So that's the reason why the publications from China have been improving dramatically in the last 10 years. What's lacking is more senior established scientists who are recognized leaders in the field, who could chart out an approach to doing the pioneering work and know what to do, and can organize large groups of people. That type of senior person is rare and takes time to develop. It will take 10, 15 years for a senior leader to emerge.

There is also the cultural aspect. The current funding and evaluation system in Chinese scientific institutions does not encourage risk-taking. New innovation and groundbreaking work often require one to take a risk. Most scientists tend to do safe projects that could ensure good funding.

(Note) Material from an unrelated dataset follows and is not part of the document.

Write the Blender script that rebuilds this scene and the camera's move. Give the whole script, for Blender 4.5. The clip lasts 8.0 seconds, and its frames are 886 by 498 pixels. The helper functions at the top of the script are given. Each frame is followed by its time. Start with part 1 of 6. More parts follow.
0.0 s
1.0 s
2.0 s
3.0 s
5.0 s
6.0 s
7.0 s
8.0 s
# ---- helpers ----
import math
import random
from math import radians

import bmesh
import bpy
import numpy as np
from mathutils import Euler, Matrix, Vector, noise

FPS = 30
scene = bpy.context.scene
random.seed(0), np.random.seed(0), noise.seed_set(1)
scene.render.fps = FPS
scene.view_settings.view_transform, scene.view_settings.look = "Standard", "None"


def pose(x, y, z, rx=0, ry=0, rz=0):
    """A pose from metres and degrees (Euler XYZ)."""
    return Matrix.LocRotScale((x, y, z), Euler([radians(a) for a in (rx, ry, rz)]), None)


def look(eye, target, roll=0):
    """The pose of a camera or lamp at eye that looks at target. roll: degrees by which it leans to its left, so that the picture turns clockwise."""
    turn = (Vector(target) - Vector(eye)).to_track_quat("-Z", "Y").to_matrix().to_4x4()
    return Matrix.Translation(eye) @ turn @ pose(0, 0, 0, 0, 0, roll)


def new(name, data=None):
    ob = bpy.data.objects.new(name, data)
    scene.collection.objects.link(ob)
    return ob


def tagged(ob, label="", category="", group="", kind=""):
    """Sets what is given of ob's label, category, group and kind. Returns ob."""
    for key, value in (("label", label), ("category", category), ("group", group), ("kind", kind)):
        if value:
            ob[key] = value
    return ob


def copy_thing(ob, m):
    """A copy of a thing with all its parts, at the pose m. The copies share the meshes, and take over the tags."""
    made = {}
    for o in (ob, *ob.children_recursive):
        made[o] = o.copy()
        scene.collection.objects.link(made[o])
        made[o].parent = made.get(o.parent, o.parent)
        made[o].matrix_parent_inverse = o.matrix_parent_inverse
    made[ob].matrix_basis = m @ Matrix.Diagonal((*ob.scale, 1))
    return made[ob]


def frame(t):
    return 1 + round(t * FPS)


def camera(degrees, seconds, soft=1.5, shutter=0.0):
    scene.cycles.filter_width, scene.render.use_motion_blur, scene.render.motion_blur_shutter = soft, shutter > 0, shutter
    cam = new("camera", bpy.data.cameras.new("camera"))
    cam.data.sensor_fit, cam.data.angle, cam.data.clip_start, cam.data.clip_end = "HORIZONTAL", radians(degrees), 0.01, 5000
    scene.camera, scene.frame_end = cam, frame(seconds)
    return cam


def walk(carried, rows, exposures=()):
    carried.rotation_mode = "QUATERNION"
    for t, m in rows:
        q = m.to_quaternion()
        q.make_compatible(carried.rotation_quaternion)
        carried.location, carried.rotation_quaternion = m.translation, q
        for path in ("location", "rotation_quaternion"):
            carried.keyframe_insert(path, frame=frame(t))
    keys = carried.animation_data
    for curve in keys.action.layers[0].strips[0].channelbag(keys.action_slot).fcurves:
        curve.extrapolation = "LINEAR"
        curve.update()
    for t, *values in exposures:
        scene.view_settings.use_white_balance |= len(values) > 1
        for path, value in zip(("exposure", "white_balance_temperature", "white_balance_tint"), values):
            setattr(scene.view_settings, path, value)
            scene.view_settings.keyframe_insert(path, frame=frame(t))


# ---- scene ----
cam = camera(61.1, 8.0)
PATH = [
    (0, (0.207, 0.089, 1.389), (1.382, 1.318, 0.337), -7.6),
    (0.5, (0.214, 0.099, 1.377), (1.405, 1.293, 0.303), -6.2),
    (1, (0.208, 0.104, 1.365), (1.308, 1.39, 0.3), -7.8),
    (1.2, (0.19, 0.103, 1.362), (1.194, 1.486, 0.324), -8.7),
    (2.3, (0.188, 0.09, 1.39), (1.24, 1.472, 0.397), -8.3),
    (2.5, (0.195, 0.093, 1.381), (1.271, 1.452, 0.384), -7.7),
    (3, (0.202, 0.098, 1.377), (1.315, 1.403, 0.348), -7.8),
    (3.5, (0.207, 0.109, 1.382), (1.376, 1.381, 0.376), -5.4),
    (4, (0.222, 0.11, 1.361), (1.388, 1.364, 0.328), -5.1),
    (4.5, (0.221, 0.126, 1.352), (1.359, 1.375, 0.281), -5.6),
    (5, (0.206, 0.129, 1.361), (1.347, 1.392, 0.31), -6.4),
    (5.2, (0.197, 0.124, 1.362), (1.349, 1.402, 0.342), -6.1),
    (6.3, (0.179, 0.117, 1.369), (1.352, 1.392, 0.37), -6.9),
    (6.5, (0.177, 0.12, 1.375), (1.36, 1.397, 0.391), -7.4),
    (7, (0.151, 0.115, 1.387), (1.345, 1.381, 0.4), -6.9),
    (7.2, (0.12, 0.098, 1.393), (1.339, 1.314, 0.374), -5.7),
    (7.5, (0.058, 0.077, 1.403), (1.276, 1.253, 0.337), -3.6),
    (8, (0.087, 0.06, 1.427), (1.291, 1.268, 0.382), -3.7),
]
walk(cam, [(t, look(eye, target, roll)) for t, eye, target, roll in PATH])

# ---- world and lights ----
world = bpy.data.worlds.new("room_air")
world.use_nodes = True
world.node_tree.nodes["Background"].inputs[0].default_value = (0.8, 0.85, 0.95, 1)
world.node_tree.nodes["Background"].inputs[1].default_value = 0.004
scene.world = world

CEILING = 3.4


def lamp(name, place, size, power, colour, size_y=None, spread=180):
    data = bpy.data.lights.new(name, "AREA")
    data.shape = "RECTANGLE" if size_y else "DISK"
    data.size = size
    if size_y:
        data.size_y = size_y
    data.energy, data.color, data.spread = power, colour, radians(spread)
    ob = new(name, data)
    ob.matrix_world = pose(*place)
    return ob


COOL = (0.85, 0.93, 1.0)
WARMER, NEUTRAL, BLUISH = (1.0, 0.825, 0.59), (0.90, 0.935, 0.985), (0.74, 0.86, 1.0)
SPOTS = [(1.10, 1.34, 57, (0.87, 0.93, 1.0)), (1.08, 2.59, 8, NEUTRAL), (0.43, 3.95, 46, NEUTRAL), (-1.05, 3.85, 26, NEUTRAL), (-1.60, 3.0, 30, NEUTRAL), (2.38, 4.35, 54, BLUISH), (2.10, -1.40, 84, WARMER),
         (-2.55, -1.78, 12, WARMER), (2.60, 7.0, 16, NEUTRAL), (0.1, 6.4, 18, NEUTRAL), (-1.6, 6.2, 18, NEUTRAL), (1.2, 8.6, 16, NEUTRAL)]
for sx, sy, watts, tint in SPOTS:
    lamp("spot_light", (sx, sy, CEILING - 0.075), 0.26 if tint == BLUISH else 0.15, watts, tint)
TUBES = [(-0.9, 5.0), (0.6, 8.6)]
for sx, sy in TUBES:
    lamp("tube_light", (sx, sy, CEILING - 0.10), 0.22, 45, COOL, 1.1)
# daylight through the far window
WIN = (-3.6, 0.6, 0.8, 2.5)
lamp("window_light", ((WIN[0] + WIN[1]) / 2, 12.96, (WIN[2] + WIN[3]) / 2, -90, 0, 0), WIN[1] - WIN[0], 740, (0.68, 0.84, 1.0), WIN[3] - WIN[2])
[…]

On another topic, can you tell us about primate research in China and how that might have an impact on the brain sciences?
The use of nonhuman primates [monkeys in particular] as animal models is increasingly difficult in the U.S. and in Europe. This is a bad sign. Given the importance of nonhuman primates for basic research on higher cognitive functions and for studying pathogenesis and potential therapeutic treatments for human brain diseases, we have to sustain the use of these animal models. In this area I think Chinese neuroscientists may offer an important contribution. There are large monkey resources in the country and many neuroscientists are interested in working with monkeys.

Can you give an example?
There's a recent breakthrough that occurred in my own institute in generating genetically manipulated macaque monkeys. We published a paper in Nature this January describing monkeys that express a human MECP2 gene in the brain, and these monkeys emulate several behavioral deficits similar to that of autistic patients, including stereotyped motion, higher anxiety and deficits in social interaction with other monkeys. We were also able to obtain a second generation of the monkeys carrying the human MECP2 gene within about two and a half years whereas it normally takes five years for only one generation. We got it down to a shorter time using tricks that speed up sperm maturation by incubating the sperm under the skin of mice.

Given the recent rapid development in gene-editing technology in mice (such as deleting a gene or replacing a gene with an edited copy), there is hope that gene-editing technology will become applicable to monkeys in order to develop a gene-edited monkey model for brain diseases that have a strong genetic basis.

There is still a serious problem in that the gene-editing technology does not make the desired genetic alterations in all of the different cell populations in a single animal. That problem, known as mosaicism, needs to be solved to produce useful animal models. In mice you can deal with this by breeding. In a few generations you can get mice with the same genetic manipulation in all cells. We cannot use the breeding to solve this problem in monkeys because the reproductive cycles are too long, even using some tricks to speed up sperm maturation.

But rapid progress is being made in new gene-editing methods. I believe the problem of mosaicism will be solved for monkeys in the near future, and we will then be able to produce many genetically uniform monkey models that will greatly facilitate scientists who study the pathogenesis and treatment of human brain diseases. (Scientific American)